Treetops Cottage, Mains Of Aiket is a Grade B listed building in the East Ayrshire local planning authority area, Scotland. First listed on 3 March 2005. Farmhouse, ancillary buildings.
Treetops Cottage, Mains Of Aiket
- WRENN ID
- lost-baluster-smoke
- Grade
- B
- Local Planning Authority
- East Ayrshire
- Country
- Scotland
- Date first listed
- 3 March 2005
- Type
- Farmhouse, ancillary buildings
- Source
- Historic Environment Scotland listing
Description
Treetops Cottage, Mains Of Aiket
This is a substantial farmhouse complex dating from the early 19th century, with an earlier eastern wing from around 1760 and later additions and alterations throughout the 19th and 20th centuries.
The main house is a two-storey, three-bay, gabled structure built around 1827, constructed in painted random whinstone rubble with sandstone ashlar dressings. A base course, eaves course, raised window margins, and quoin strips articulate the façade, while long and short droved sandstone quoins detail the wings and ancillary buildings. The building is approached from the north across a courtyard formed by single-storey, L-plan wings adjoining the east and west gables.
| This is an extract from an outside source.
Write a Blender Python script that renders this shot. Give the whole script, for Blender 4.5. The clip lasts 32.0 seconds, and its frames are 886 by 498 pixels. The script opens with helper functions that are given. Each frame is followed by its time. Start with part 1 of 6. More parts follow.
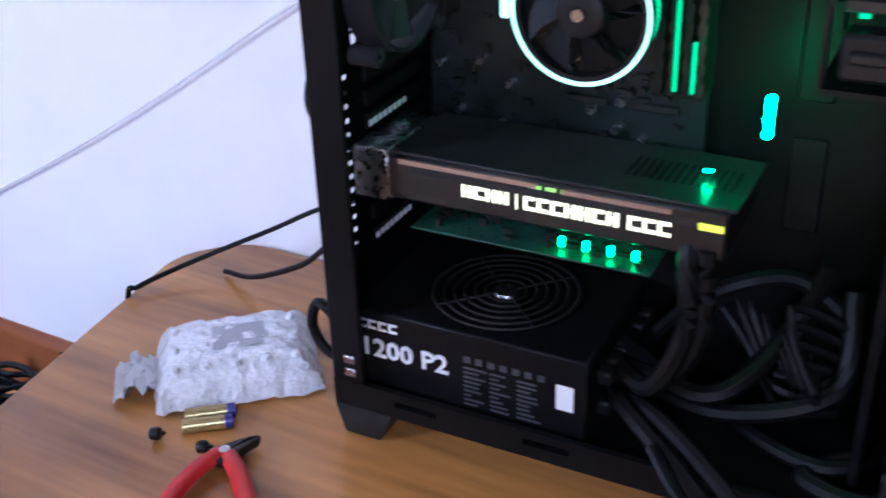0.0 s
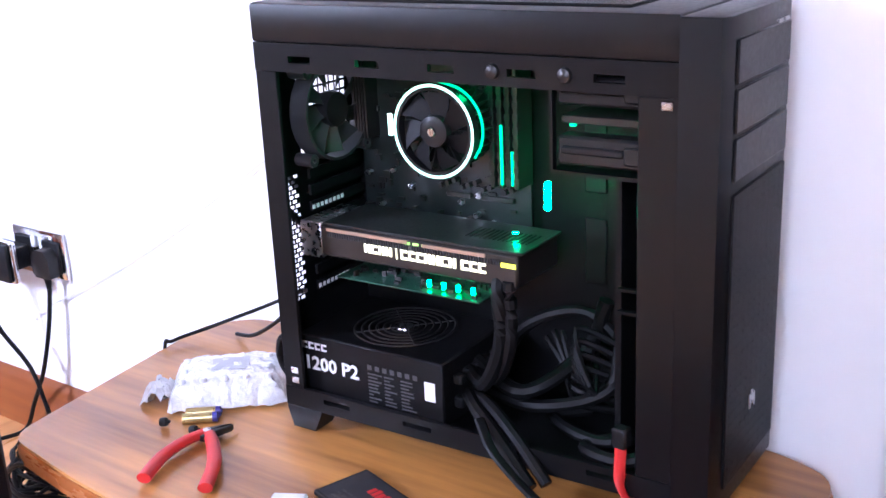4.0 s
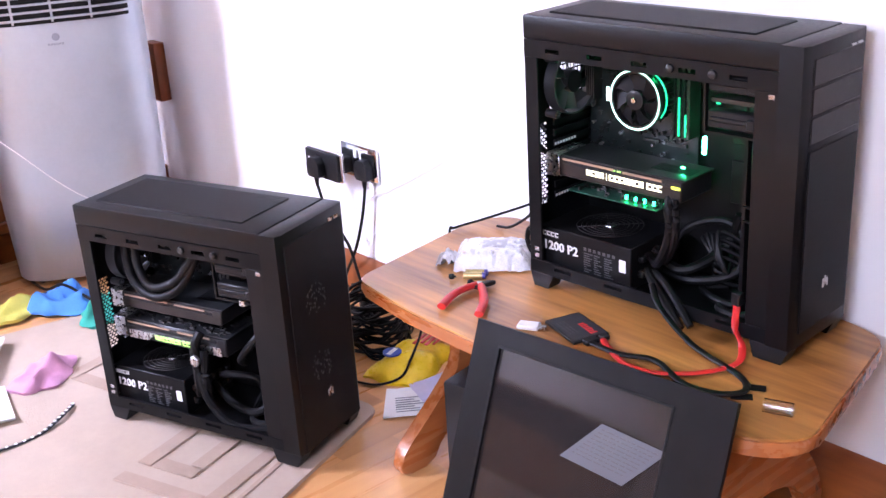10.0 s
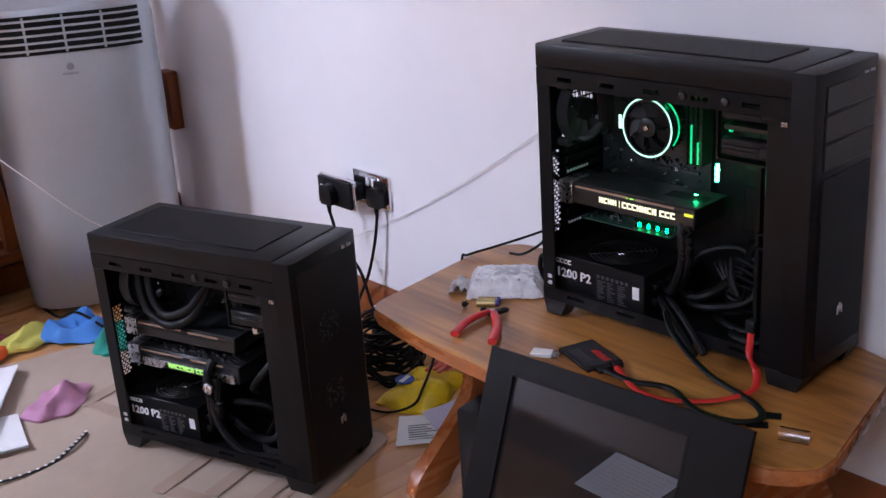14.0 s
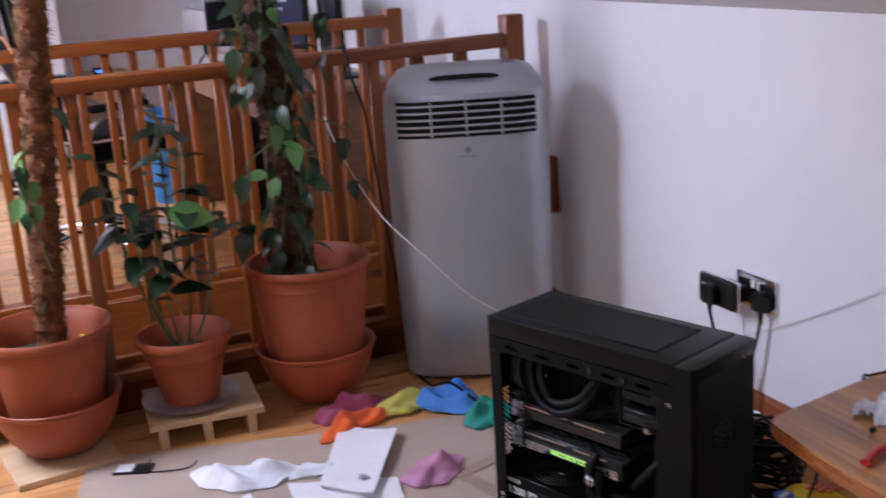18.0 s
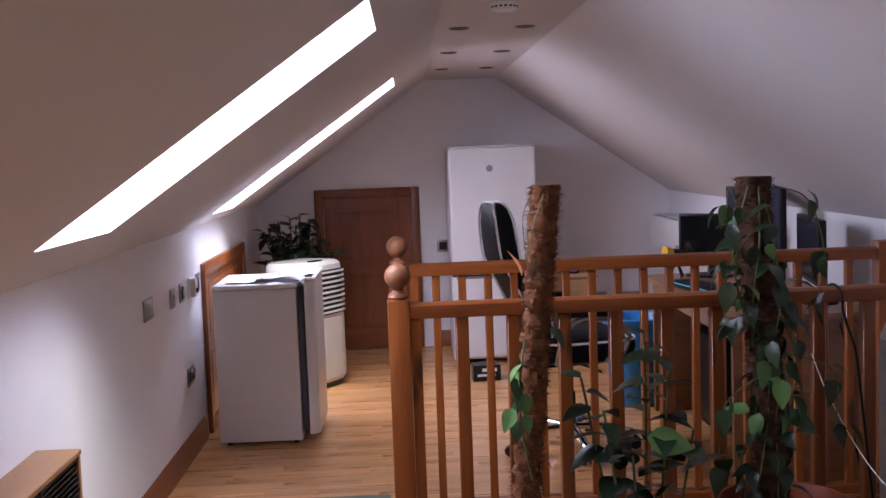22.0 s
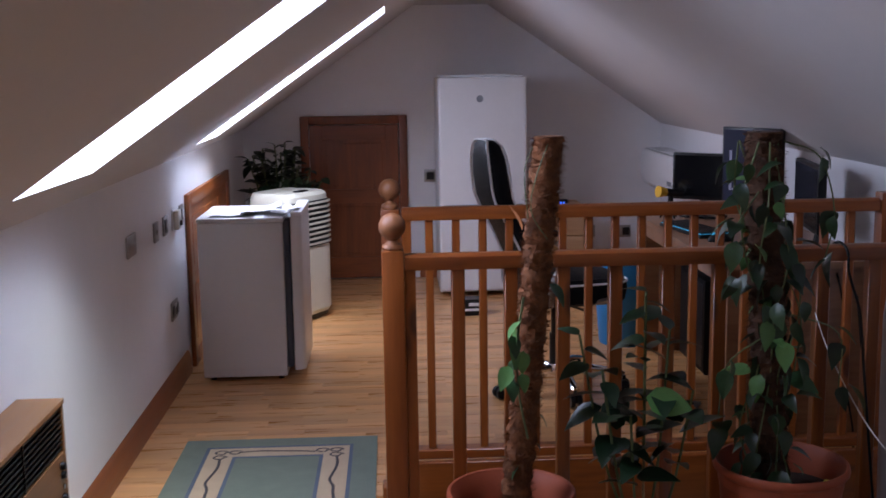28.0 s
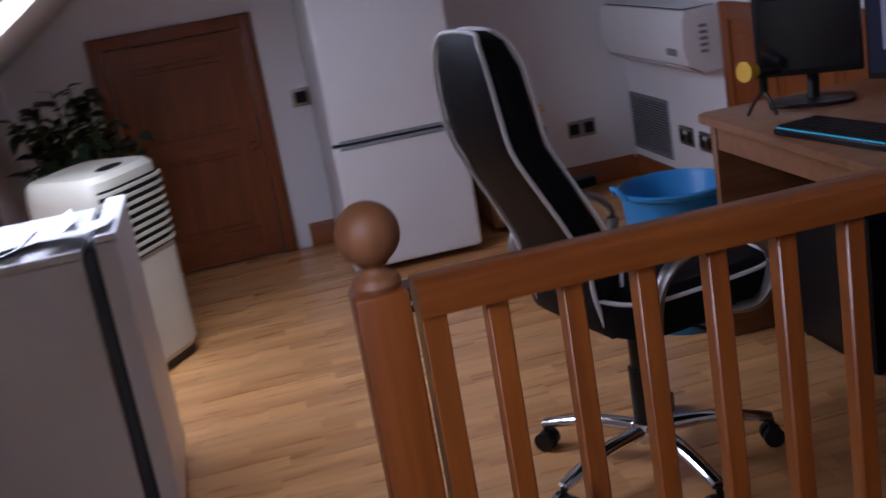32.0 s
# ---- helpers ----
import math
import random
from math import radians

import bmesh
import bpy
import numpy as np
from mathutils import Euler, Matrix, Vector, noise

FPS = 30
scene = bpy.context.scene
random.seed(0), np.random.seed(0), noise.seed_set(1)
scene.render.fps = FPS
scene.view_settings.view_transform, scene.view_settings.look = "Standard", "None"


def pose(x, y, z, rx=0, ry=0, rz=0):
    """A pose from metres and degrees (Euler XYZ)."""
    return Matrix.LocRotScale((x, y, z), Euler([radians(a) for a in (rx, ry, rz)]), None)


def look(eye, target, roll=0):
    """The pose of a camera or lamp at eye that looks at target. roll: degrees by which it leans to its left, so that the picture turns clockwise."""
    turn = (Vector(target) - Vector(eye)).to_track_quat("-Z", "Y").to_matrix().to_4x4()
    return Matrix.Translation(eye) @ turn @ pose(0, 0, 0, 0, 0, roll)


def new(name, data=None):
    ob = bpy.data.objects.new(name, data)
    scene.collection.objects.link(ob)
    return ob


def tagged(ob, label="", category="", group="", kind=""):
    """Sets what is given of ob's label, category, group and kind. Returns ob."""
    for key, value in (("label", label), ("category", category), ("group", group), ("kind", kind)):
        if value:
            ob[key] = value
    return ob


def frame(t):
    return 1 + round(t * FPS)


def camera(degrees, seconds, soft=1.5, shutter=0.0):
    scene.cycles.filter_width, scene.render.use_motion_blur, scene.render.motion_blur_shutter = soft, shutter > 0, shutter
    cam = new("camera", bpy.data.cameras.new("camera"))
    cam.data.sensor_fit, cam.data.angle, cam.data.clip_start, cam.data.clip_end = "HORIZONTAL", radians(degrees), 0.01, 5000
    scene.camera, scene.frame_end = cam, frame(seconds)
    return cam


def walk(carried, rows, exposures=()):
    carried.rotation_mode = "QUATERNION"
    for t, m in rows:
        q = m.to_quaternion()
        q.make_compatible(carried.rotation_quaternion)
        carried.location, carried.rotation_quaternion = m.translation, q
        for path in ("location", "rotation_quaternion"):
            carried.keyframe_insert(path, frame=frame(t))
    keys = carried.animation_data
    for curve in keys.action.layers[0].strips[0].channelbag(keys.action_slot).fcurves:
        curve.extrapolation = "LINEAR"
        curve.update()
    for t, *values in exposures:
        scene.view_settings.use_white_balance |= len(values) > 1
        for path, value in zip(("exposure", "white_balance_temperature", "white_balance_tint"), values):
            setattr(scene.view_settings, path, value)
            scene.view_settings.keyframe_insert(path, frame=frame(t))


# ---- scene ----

The principal elevation faces north towards the courtyard and features a central timber-panelled door set within a Doric-pilastered architrave with a shaped blocking course, topped by a seven-pane rectangular fanlight. The fenestration is regular across the main elevation. The eastern wing adjoining the house retains regular fenestration to its courtyard-facing elevation and shows raised window margins to some openings. A decorative 18th-century former doorway on the north gable has been converted to a window; it retains a moulded lintel, prominent fan-shaped keystone, and rusticated jambs, with two small windows positioned above. The south-facing rear elevation of the main house shows irregular fenestration centred by a border-glazed staircase window, with late 20th-century French doors at ground level to the left. The eastern wing's south elevation has irregular fenestration and a timber-boarded back door, a piended roof, and 20th-century glazed doors.
Windows are predominantly 12-pane glazing in timber sash and case windows to the main house, with predominantly double-glazed timber sash and case windows to the eastern wing. The roof is covered in graded grey slate with corniced, gablehead chimney stacks to the house and a small ridge stack to the wing, finished with yellow clay cans. Ashlar-coped skews crown the gable ends of the house. Cast-iron rainwater goods complete the exterior details.
The interior of the main house contains a curved stone staircase with decorative cast-iron balusters and a mahogany handrail. Both ground-floor rooms have plain, traditional chimneypieces. The drawing room features a decorative plaster cornice, whilst cornicing elsewhere is plain. Timber-panelled interior doors occur throughout.
The western range, dated 1827, formerly served as a stable and barn. It has timber-boarded doors opening to the courtyard, with a section of raised wallhead and catslide roof to the barn portion. A blocked vehicle entrance to the right bears a lintel dated 1827. Fenestration is irregular to the north and west elevations, with some blocked openings to the west. The roof is piended to the southwest corner, with ashlar-coped skews to the north and graded grey slate covering. The interior stable section adjoining the house retains a cobbled floor, three timber stalls with later doors, a loose box, and timber saddle trees mounted on the wall.
To the east stand ancillary buildings comprising a ruinous pair of gabled outbuildings. The older, roofless building to the east has a window and gablehead stack facing south. Adjacent to the west is a cow byre with timber stalls.
Treetops Cottage itself is a later 19th-century structure with 20th-century alterations. It is a two-storey, three-bay, gabled house—originally a cartshed or barn with a farm manager's residence above—to which a 20th-century single-storey wing with attic has been added to the rear, forming an L-plan. Constructed in painted whinstone rubble with droved sandstone ashlar dressings, it has a narrow eaves course, projecting cills, and long and short quoins. The north-facing front elevation features an off-centre timber-panelled door within a gabled porch, a later bipartite window at ground level to the left, and three later windows to the right, with regular fenestration in three bays at first-floor level. The gables and south elevation show irregular, predominantly later fenestration. A gabled wing projects from the right of the south elevation, with a conservatory at its centre. Windows are predominantly plate glass set in timber sash and case frames. The roof is crowned by coped gablehead stacks with yellow clay cans and ashlar-coped skews, covered in graded grey slate, with cast-iron rainwater goods.
The complex is enclosed by coped random rubble boundary walls with sandstone gatepiers and wrought-iron gates serving the main entrance and field entrances from the garden. A high flat-coped random rubble garden wall with a gateway adjoins the western wing.